:: Your instructions ::
The data below should be printed in full, exactly, and without any of its images.

***** Source material *****

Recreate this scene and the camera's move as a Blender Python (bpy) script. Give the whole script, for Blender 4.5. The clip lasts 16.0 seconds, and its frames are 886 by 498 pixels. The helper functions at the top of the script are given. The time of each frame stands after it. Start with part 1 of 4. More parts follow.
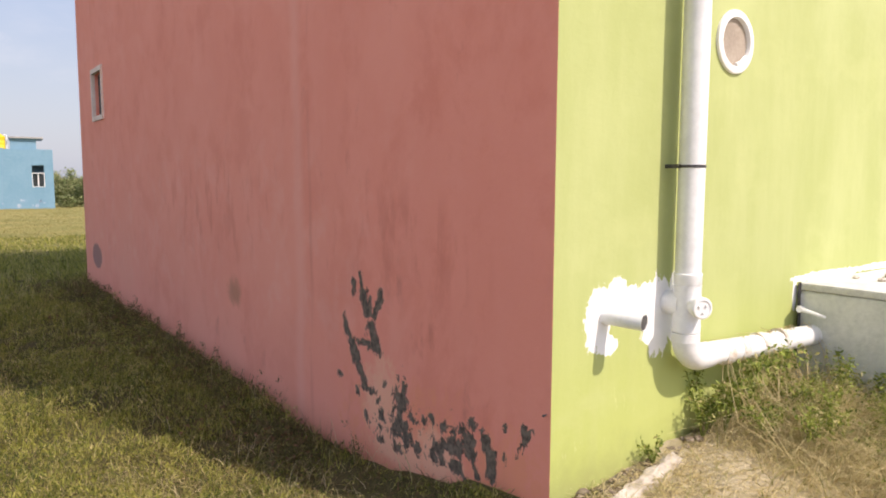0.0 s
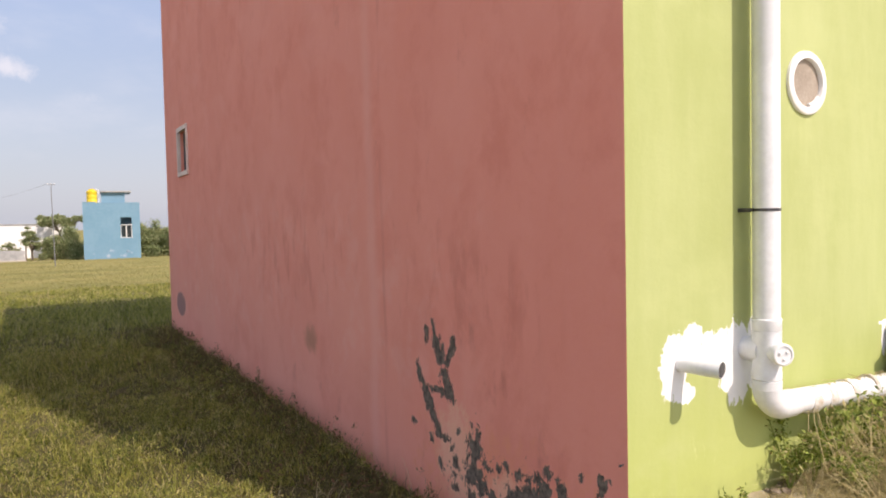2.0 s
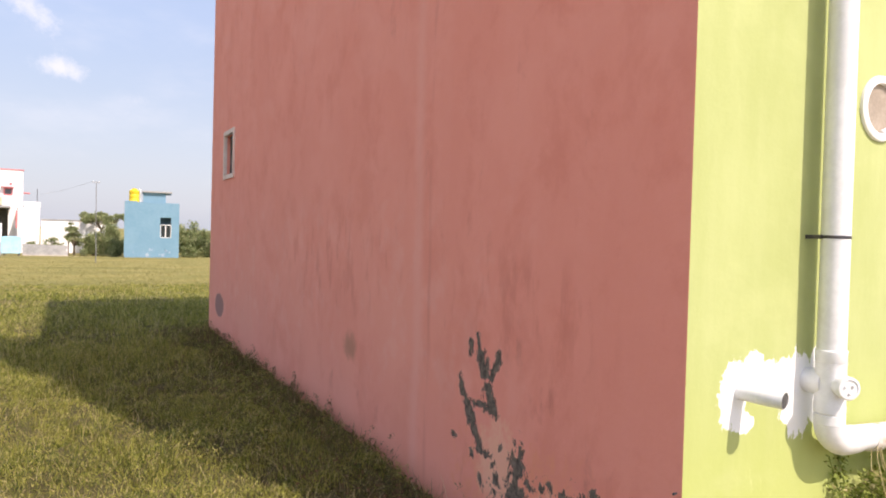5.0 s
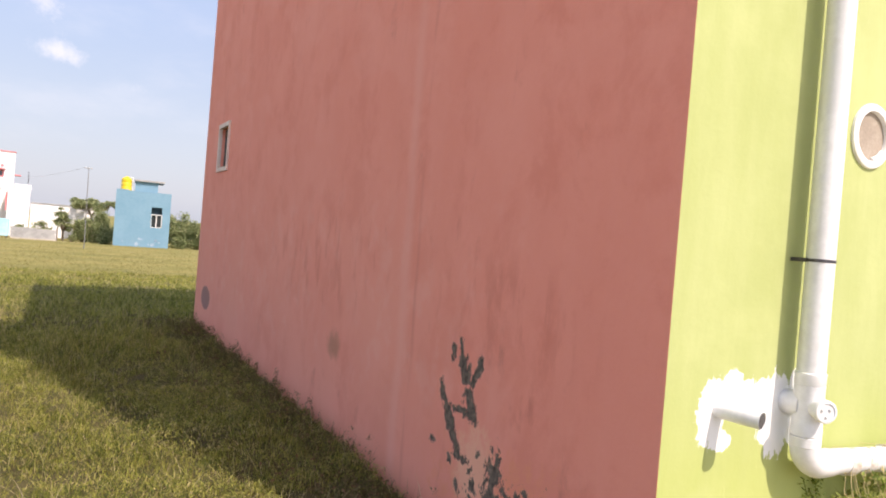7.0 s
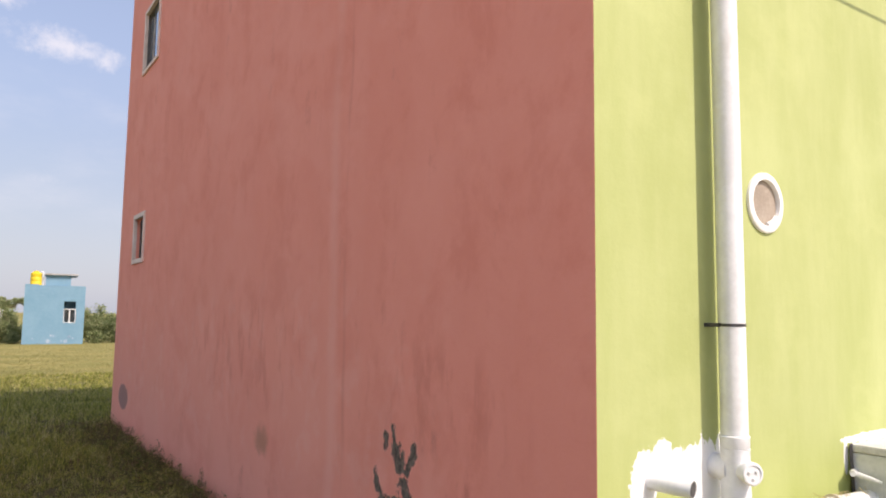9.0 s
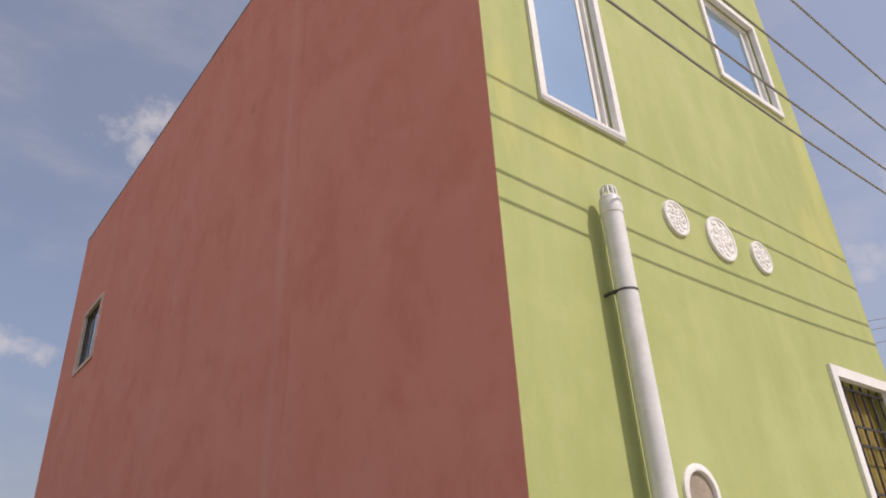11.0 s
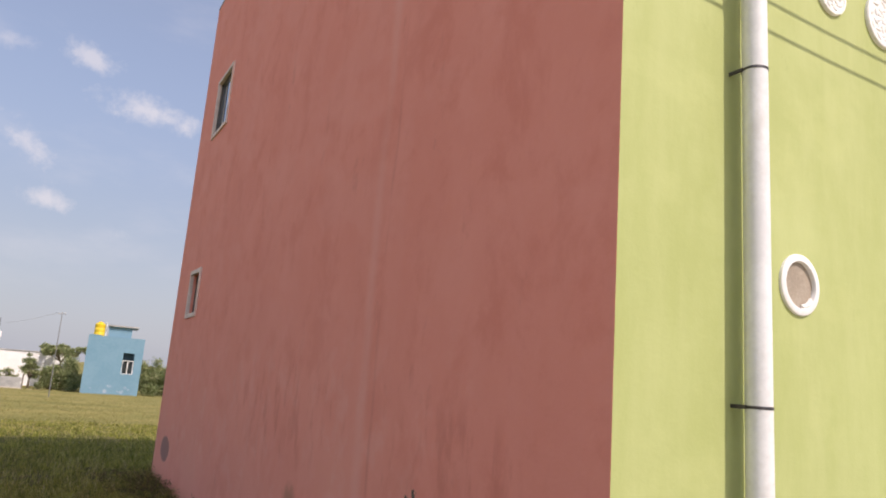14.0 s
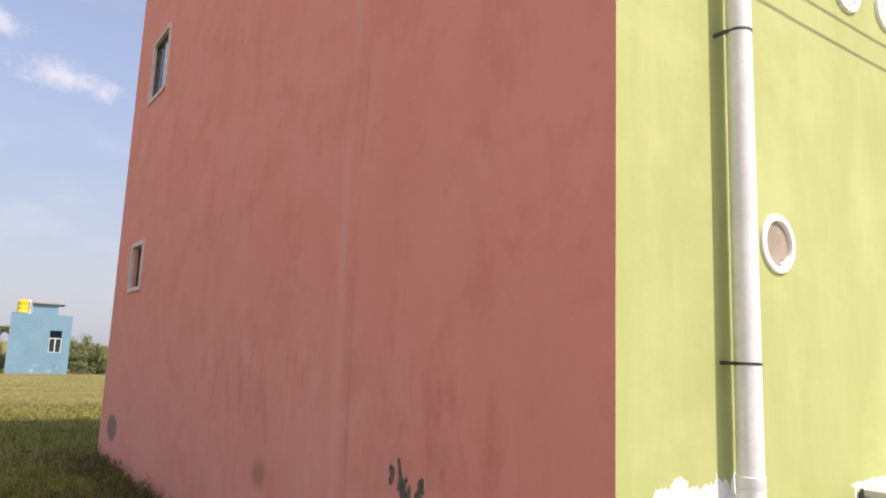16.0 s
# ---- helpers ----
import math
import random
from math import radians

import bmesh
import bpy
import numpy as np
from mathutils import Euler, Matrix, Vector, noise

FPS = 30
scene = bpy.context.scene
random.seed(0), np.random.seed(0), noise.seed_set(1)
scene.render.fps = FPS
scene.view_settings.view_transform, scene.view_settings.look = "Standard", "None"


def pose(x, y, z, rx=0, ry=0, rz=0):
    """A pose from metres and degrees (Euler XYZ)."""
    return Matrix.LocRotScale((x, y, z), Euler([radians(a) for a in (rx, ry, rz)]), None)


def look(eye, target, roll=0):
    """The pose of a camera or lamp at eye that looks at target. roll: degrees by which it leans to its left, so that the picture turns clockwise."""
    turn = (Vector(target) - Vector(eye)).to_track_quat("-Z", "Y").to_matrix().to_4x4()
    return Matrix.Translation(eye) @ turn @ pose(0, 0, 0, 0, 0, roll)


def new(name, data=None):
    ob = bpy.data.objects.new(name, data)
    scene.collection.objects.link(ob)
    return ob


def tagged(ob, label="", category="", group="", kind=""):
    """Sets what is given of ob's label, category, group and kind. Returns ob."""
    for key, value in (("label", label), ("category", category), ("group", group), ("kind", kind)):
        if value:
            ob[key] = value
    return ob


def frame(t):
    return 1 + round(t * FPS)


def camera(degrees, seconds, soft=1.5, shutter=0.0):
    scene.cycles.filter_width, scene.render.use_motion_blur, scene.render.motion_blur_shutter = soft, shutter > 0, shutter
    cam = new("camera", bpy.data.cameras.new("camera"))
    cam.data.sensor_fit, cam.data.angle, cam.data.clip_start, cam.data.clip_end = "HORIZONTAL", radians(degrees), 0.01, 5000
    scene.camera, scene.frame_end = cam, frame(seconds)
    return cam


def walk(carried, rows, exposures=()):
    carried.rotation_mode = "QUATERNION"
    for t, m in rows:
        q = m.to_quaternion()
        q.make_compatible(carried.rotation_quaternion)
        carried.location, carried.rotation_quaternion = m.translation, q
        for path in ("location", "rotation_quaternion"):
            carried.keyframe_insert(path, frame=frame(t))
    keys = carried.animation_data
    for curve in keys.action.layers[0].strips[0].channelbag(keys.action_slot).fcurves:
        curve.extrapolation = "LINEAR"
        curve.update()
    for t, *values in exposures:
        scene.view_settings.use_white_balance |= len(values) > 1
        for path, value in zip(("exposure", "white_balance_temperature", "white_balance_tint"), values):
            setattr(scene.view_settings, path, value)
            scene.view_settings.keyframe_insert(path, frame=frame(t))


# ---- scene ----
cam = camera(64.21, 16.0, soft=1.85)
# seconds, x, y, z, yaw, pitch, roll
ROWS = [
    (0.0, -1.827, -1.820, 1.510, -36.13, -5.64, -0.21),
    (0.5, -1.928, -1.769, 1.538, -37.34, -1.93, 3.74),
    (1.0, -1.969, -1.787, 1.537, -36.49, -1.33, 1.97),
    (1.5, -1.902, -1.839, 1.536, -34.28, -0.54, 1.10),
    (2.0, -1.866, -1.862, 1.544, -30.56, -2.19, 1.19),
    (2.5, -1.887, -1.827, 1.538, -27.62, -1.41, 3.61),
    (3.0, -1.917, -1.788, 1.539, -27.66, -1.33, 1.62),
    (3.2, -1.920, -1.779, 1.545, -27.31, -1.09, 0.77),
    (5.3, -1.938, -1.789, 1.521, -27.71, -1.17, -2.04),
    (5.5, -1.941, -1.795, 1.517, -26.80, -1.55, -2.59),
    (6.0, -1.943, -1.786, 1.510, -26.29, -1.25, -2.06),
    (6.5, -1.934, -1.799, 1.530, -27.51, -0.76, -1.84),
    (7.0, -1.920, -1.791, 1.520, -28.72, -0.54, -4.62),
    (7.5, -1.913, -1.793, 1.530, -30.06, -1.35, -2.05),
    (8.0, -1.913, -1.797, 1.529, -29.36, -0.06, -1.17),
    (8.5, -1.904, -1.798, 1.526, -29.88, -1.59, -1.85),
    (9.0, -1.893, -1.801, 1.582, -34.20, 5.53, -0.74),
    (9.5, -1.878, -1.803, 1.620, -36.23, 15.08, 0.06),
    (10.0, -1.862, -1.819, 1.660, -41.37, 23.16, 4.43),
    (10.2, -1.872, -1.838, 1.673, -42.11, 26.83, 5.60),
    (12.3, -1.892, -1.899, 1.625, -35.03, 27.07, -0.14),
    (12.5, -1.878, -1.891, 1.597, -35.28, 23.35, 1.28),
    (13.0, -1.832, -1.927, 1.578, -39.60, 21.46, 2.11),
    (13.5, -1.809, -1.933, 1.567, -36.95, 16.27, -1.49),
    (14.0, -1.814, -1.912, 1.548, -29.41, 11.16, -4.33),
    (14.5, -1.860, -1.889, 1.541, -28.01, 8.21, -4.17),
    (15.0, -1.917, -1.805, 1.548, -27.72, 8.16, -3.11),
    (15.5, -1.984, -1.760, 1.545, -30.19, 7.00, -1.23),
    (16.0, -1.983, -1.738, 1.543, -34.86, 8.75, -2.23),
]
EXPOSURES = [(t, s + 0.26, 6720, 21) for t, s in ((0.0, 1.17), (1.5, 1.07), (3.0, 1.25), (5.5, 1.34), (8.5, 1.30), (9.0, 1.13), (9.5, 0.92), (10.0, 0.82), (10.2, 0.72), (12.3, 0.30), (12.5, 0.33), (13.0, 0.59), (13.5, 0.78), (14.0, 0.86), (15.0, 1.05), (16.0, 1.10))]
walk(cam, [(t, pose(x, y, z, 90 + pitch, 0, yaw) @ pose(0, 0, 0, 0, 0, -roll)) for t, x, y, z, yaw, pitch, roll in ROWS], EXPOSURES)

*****

:: Correct result ::
Recreate this scene and the camera's move as a Blender Python (bpy) script. Give the whole script, for Blender 4.5. The clip lasts 16.0 seconds, and its frames are 886 by 498 pixels. The helper functions at the top of the script are given. The time of each frame stands after it. Start with part 1 of 4. More parts follow.
0.0 s
2.0 s
5.0 s
7.0 s
9.0 s
11.0 s
14.0 s
16.0 s
# ---- helpers ----
import math
import random
from math import radians

import bmesh
import bpy
import numpy as np
from mathutils import Euler, Matrix, Vector, noise

FPS = 30
scene = bpy.context.scene
random.seed(0), np.random.seed(0), noise.seed_set(1)
scene.render.fps = FPS
scene.view_settings.view_transform, scene.view_settings.look = "Standard", "None"


def pose(x, y, z, rx=0, ry=0, rz=0):
    """A pose from metres and degrees (Euler XYZ)."""
    return Matrix.LocRotScale((x, y, z), Euler([radians(a) for a in (rx, ry, rz)]), None)


def look(eye, target, roll=0):
    """The pose of a camera or lamp at eye that looks at target. roll: degrees by which it leans to its left, so that the picture turns clockwise."""
    turn = (Vector(target) - Vector(eye)).to_track_quat("-Z", "Y").to_matrix().to_4x4()
    return Matrix.Translation(eye) @ turn @ pose(0, 0, 0, 0, 0, roll)


def new(name, data=None):
    ob = bpy.data.objects.new(name, data)
    scene.collection.objects.link(ob)
    return ob


def tagged(ob, label="", category="", group="", kind=""):
    """Sets what is given of ob's label, category, group and kind. Returns ob."""
    for key, value in (("label", label), ("category", category), ("group", group), ("kind", kind)):
        if value:
            ob[key] = value
    return ob


def frame(t):
    return 1 + round(t * FPS)


def camera(degrees, seconds, soft=1.5, shutter=0.0):
    scene.cycles.filter_width, scene.render.use_motion_blur, scene.render.motion_blur_shutter = soft, shutter > 0, shutter
    cam = new("camera", bpy.data.cameras.new("camera"))
    cam.data.sensor_fit, cam.data.angle, cam.data.clip_start, cam.data.clip_end = "HORIZONTAL", radians(degrees), 0.01, 5000
    scene.camera, scene.frame_end = cam, frame(seconds)
    return cam


def walk(carried, rows, exposures=()):
    carried.rotation_mode = "QUATERNION"
    for t, m in rows:
        q = m.to_quaternion()
        q.make_compatible(carried.rotation_quaternion)
        carried.location, carried.rotation_quaternion = m.translation, q
        for path in ("location", "rotation_quaternion"):
            carried.keyframe_insert(path, frame=frame(t))
    keys = carried.animation_data
    for curve in keys.action.layers[0].strips[0].channelbag(keys.action_slot).fcurves:
        curve.extrapolation = "LINEAR"
        curve.update()
    for t, *values in exposures:
        scene.view_settings.use_white_balance |= len(values) > 1
        for path, value in zip(("exposure", "white_balance_temperature", "white_balance_tint"), values):
            setattr(scene.view_settings, path, value)
            scene.view_settings.keyframe_insert(path, frame=frame(t))


# ---- scene ----
cam = camera(64.21, 16.0, soft=1.85)
# seconds, x, y, z, yaw, pitch, roll
ROWS = [
    (0.0, -1.827, -1.820, 1.510, -36.13, -5.64, -0.21),
    (0.5, -1.928, -1.769, 1.538, -37.34, -1.93, 3.74),
    (1.0, -1.969, -1.787, 1.537, -36.49, -1.33, 1.97),
    (1.5, -1.902, -1.839, 1.536, -34.28, -0.54, 1.10),
    (2.0, -1.866, -1.862, 1.544, -30.56, -2.19, 1.19),
    (2.5, -1.887, -1.827, 1.538, -27.62, -1.41, 3.61),
    (3.0, -1.917, -1.788, 1.539, -27.66, -1.33, 1.62),
    (3.2, -1.920, -1.779, 1.545, -27.31, -1.09, 0.77),
    (5.3, -1.938, -1.789, 1.521, -27.71, -1.17, -2.04),
    (5.5, -1.941, -1.795, 1.517, -26.80, -1.55, -2.59),
    (6.0, -1.943, -1.786, 1.510, -26.29, -1.25, -2.06),
    (6.5, -1.934, -1.799, 1.530, -27.51, -0.76, -1.84),
    (7.0, -1.920, -1.791, 1.520, -28.72, -0.54, -4.62),
    (7.5, -1.913, -1.793, 1.530, -30.06, -1.35, -2.05),
    (8.0, -1.913, -1.797, 1.529, -29.36, -0.06, -1.17),
    (8.5, -1.904, -1.798, 1.526, -29.88, -1.59, -1.85),
    (9.0, -1.893, -1.801, 1.582, -34.20, 5.53, -0.74),
    (9.5, -1.878, -1.803, 1.620, -36.23, 15.08, 0.06),
    (10.0, -1.862, -1.819, 1.660, -41.37, 23.16, 4.43),
    (10.2, -1.872, -1.838, 1.673, -42.11, 26.83, 5.60),
    (12.3, -1.892, -1.899, 1.625, -35.03, 27.07, -0.14),
    (12.5, -1.878, -1.891, 1.597, -35.28, 23.35, 1.28),
    (13.0, -1.832, -1.927, 1.578, -39.60, 21.46, 2.11),
    (13.5, -1.809, -1.933, 1.567, -36.95, 16.27, -1.49),
    (14.0, -1.814, -1.912, 1.548, -29.41, 11.16, -4.33),
    (14.5, -1.860, -1.889, 1.541, -28.01, 8.21, -4.17),
    (15.0, -1.917, -1.805, 1.548, -27.72, 8.16, -3.11),
    (15.5, -1.984, -1.760, 1.545, -30.19, 7.00, -1.23),
    (16.0, -1.983, -1.738, 1.543, -34.86, 8.75, -2.23),
]
EXPOSURES = [(t, s + 0.26, 6720, 21) for t, s in ((0.0, 1.17), (1.5, 1.07), (3.0, 1.25), (5.5, 1.34), (8.5, 1.30), (9.0, 1.13), (9.5, 0.92), (10.0, 0.82), (10.2, 0.72), (12.3, 0.30), (12.5, 0.33), (13.0, 0.59), (13.5, 0.78), (14.0, 0.86), (15.0, 1.05), (16.0, 1.10))]
walk(cam, [(t, pose(x, y, z, 90 + pitch, 0, yaw) @ pose(0, 0, 0, 0, 0, -roll)) for t, x, y, z, yaw, pitch, roll in ROWS], EXPOSURES)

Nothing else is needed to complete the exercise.